Making Canada’s automotive industry more attractive continues to be a work in progress. The Canadian Automotive Partnership Council met this week in Detroit during the North American Auto Show to discuss boosting growth, innovation and competitiveness in the field.
Don Walker, CAPC chair and CEO of Magna, said in a news release that “it is imperative that we keep people passionate about the future of automotive and the role our country can play in it. Keeping manufacturing strong in Canada and building its innovation economy should be priority number one for government, industry, labour and academia.”
Innovation is essential as far as the federal government is concerned, said Navdeep Bains, minister of innovation, science and economic development, who was part of the meeting. “The federal government’s support for innovation in the auto sector is a key part of our plan to create better jobs, opportunities and living standards for all Canadians. We invest in automotive innovation as a full and active partner to secure and create jobs in the sector across the country.”

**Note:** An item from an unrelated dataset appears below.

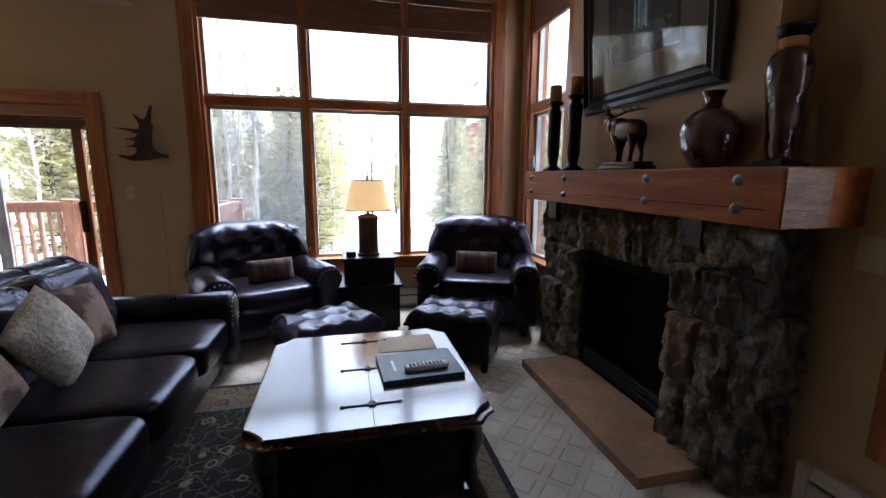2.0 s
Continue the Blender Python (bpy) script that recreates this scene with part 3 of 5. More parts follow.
def fireplace():
    fp = thing("fireplace", "rough fieldstone fireplace with a black firebox", "fireplace")
    part("core", boxes((2.86, EAST - 0.004, 1.98, 2.44, 0, 1.268), (2.86, EAST - 0.004, 3.33, 3.86, 0, 1.268), (2.86, EAST - 0.004, 2.44, 3.33, 0.94, 1.268)), M_MORTAR, fp)
    rng = random.Random(5)
    count = 0

    def fill(y0, y1, rows, turn=None):
        nonlocal count
        for z0, z1, cuts in rows:
            edges = [y0 + (y1 - y0) * c for c in (0, *cuts, 1)]
            for a, b in zip(edges, edges[1:]):
                g = 0.005
                me = stone_mesh(b - a - g, z1 - z0 - g, 0.05 + rng.uniform(-0.012, 0.022), count * 1.7 + 3)
                me.materials.append(M_RUST if count in (5, 14) else M_STONE)
                c = (a + b) / 2
                if turn is None:
                    m = pose(2.865, c, (z0 + z1) / 2)
                else:
                    m = pose(c, turn[0], (z0 + z1) / 2, 0, 0, turn[1])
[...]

According to the release, the council discussed a number of issues, such as competitiveness challenges, attracting talent, growing the industry and recommendations that focus on advanced technology. In addition, Ray Tanguay, automotive advisor to the federal government and Ontario, “reported on his ongoing activities to promote Canada as a valued jurisdiction for manufacturing and developing new technologies.”
The CAPC highlighted its desire to keep important stakeholders, such as government, industry and labour, on board and continue to be involved in strategies to grow the country’s automotive reach in 2017. “Canada’s automotive industry is built on a foundation of strong partnerships and it is this foundation that will be key to driving growth through innovation. In the coming year, CAPC will continue working to implement its priority recommendations and to keep abreast of the ever-evolving changes affecting the industry,” it said in the release.
Also joining CAPC members – which include of CEOs from automobile assemblers and parts suppliers, representatives of aftermarket associations, and federal Ontario and Quebec industry ministers – were Brad Duguid, Ontario minister of economic development and growth, and Jocelin Dumas, deputy minister of the economy, science and innovation in Quebec.